** Begin Data **

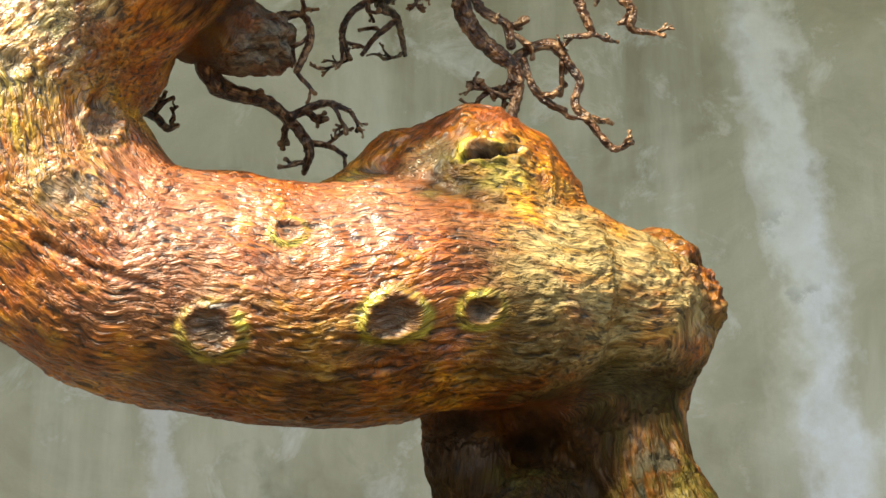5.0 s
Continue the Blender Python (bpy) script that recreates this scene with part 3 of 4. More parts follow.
CRACKS.append((0.0016, 0.003, 0.4, [(0.117, -0.03, 0.923), (0.122, -0.03, 0.923), (0.126, -0.03, 0.921), (0.13, -0.03, 0.922), (0.135, -0.03, 0.923)]))
CRACKS.append((0.0022, 0.003, 0.4, [(0.094, -0.03, 0.9), (0.102, -0.03, 0.901), (0.11, -0.03, 0.907), (0.118, -0.03, 0.906), (0.126, -0.03, 0.907)]))
CRACKS.append((0.0022, 0.005, 0.8, [(0.088, -0.03, 0.919), (0.097, -0.03, 0.92), (0.106, -0.03, 0.923), (0.115, -0.03, 0.929), (0.125, -0.03, 0.929)]))
CRACKS.append((0.0016, 0.005, 0.8, [(0.082, -0.03, 0.913), (0.087, -0.03, 0.915), (0.092, -0.03, 0.916), (0.098, -0.03, 0.914), (0.102, -0.03, 0.918)]))
CRACKS.append((0.0016, 0.003, 0.6, [(0.117, -0.03, 0.908), (0.123, -0.03, 0.913), (0.128, -0.03, 0.913), (0.134, -0.03, 0.915), (0.139, -0.03, 0.914)]))
CRACKS.append((0.0022, 0.003, 0.4, [(0.107, -0.03, 0.905), (0.114, -0.03, 0.906), (0.122, -0.03, 0.905), (0.129, -0.03, 0.907), (0.136, -0.03, 0.911)]))
CRACKS.append((0.0016, 0.003, 0.6, [(0.096, -0.03, 0.928), (0.102, -0.03, 0.926), (0.108, -0.03, 0.927), (0.114, -0.03, 0.928), (0.121, -0.03, 0.93)]))
CRACKS.append((0.0012, 0.005, 0.6, [(0.092, -0.03, 0.883), (0.1, -0.03, 0.882), (0.108, -0.03, 0.886), (0.117, -0.03, 0.886), (0.125, -0.03, 0.891)]))
CRACKS.append((0.0016, 0.005, 0.8, [(0.077, -0.03, 0.915), (0.086, -0.03, 0.919), (0.095, -0.03, 0.921), (0.104, -0.03, 0.922), (0.114, -0.03, 0.921)]))
CRACKS.append((0.0012, 0.003, 0.8, [(0.072, -0.03, 0.883), (0.078, -0.03, 0.885), (0.084, -0.03, 0.886), (0.09, -0.03, 0.887), (0.096, -0.03, 0.886)]))
CRACKS.append((0.0016, 0.003, 0.4, [(0.113, -0.03, 0.924), (0.122, -0.03, 0.924), (0.132, -0.03, 0.925), (0.141, -0.03, 0.929), (0.151, -0.03, 0.928)]))
CRACKS.append((0.0012, 0.005, 0.6, [(0.107, -0.03, 0.909), (0.112, -0.03, 0.909), (0.117, -0.03, 0.911), (0.121, -0.03, 0.913), (0.126, -0.03, 0.914)]))
CRACKS.append((0.0014, 0.002, 0.4, [(0.392, 0, 1.138), (0.397, 0, 1.133), (0.396, 0, 1.127), (0.397, 0, 1.121), (0.401, 0, 1.116)]))
CRACKS.append((0.001, 0.002, 0.6, [(0.484, 0, 1.099), (0.488, 0, 1.09), (0.493, 0, 1.081), (0.495, 0, 1.072), (0.5, 0, 1.063)]))
CRACKS.append((0.0014, 0.002, 0.6, [(0.384, 0, 1.129), (0.387, 0, 1.122), (0.39, 0, 1.115), (0.391, 0, 1.108), (0.396, 0, 1.102)]))
CRACKS.append((0.001, 0.002, 0.4, [(0.479, 0, 1.156), (0.484, 0, 1.147), (0.488, 0, 1.138), (0.49, 0, 1.128), (0.496, 0, 1.119)]))
CRACKS.append((0.0014, 0.002, 0.6, [(0.475, 0, 1.095), (0.474, 0, 1.088), (0.476, 0, 1.081), (0.483, 0, 1.074), (0.481, 0, 1.067)]))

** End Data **

Transcribe the whole listing exactly. Pictures stay out of your copy.

Output of the task:
5.0 s
Continue the Blender Python (bpy) script that recreates this scene with part 3 of 4. More parts follow.
CRACKS.append((0.0016, 0.003, 0.4, [(0.117, -0.03, 0.923), (0.122, -0.03, 0.923), (0.126, -0.03, 0.921), (0.13, -0.03, 0.922), (0.135, -0.03, 0.923)]))
CRACKS.append((0.0022, 0.003, 0.4, [(0.094, -0.03, 0.9), (0.102, -0.03, 0.901), (0.11, -0.03, 0.907), (0.118, -0.03, 0.906), (0.126, -0.03, 0.907)]))
CRACKS.append((0.0022, 0.005, 0.8, [(0.088, -0.03, 0.919), (0.097, -0.03, 0.92), (0.106, -0.03, 0.923), (0.115, -0.03, 0.929), (0.125, -0.03, 0.929)]))
CRACKS.append((0.0016, 0.005, 0.8, [(0.082, -0.03, 0.913), (0.087, -0.03, 0.915), (0.092, -0.03, 0.916), (0.098, -0.03, 0.914), (0.102, -0.03, 0.918)]))
CRACKS.append((0.0016, 0.003, 0.6, [(0.117, -0.03, 0.908), (0.123, -0.03, 0.913), (0.128, -0.03, 0.913), (0.134, -0.03, 0.915), (0.139, -0.03, 0.914)]))
CRACKS.append((0.0022, 0.003, 0.4, [(0.107, -0.03, 0.905), (0.114, -0.03, 0.906), (0.122, -0.03, 0.905), (0.129, -0.03, 0.907), (0.136, -0.03, 0.911)]))
CRACKS.append((0.0016, 0.003, 0.6, [(0.096, -0.03, 0.928), (0.102, -0.03, 0.926), (0.108, -0.03, 0.927), (0.114, -0.03, 0.928), (0.121, -0.03, 0.93)]))
CRACKS.append((0.0012, 0.005, 0.6, [(0.092, -0.03, 0.883), (0.1, -0.03, 0.882), (0.108, -0.03, 0.886), (0.117, -0.03, 0.886), (0.125, -0.03, 0.891)]))
CRACKS.append((0.0016, 0.005, 0.8, [(0.077, -0.03, 0.915), (0.086, -0.03, 0.919), (0.095, -0.03, 0.921), (0.104, -0.03, 0.922), (0.114, -0.03, 0.921)]))
CRACKS.append((0.0012, 0.003, 0.8, [(0.072, -0.03, 0.883), (0.078, -0.03, 0.885), (0.084, -0.03, 0.886), (0.09, -0.03, 0.887), (0.096, -0.03, 0.886)]))
CRACKS.append((0.0016, 0.003, 0.4, [(0.113, -0.03, 0.924), (0.122, -0.03, 0.924), (0.132, -0.03, 0.925), (0.141, -0.03, 0.929), (0.151, -0.03, 0.928)]))
CRACKS.append((0.0012, 0.005, 0.6, [(0.107, -0.03, 0.909), (0.112, -0.03, 0.909), (0.117, -0.03, 0.911), (0.121, -0.03, 0.913), (0.126, -0.03, 0.914)]))
CRACKS.append((0.0014, 0.002, 0.4, [(0.392, 0, 1.138), (0.397, 0, 1.133), (0.396, 0, 1.127), (0.397, 0, 1.121), (0.401, 0, 1.116)]))
CRACKS.append((0.001, 0.002, 0.6, [(0.484, 0, 1.099), (0.488, 0, 1.09), (0.493, 0, 1.081), (0.495, 0, 1.072), (0.5, 0, 1.063)]))
CRACKS.append((0.0014, 0.002, 0.6, [(0.384, 0, 1.129), (0.387, 0, 1.122), (0.39, 0, 1.115), (0.391, 0, 1.108), (0.396, 0, 1.102)]))
CRACKS.append((0.001, 0.002, 0.4, [(0.479, 0, 1.156), (0.484, 0, 1.147), (0.488, 0, 1.138), (0.49, 0, 1.128), (0.496, 0, 1.119)]))
CRACKS.append((0.0014, 0.002, 0.6, [(0.475, 0, 1.095), (0.474, 0, 1.088), (0.476, 0, 1.081), (0.483, 0, 1.074), (0.481, 0, 1.067)]))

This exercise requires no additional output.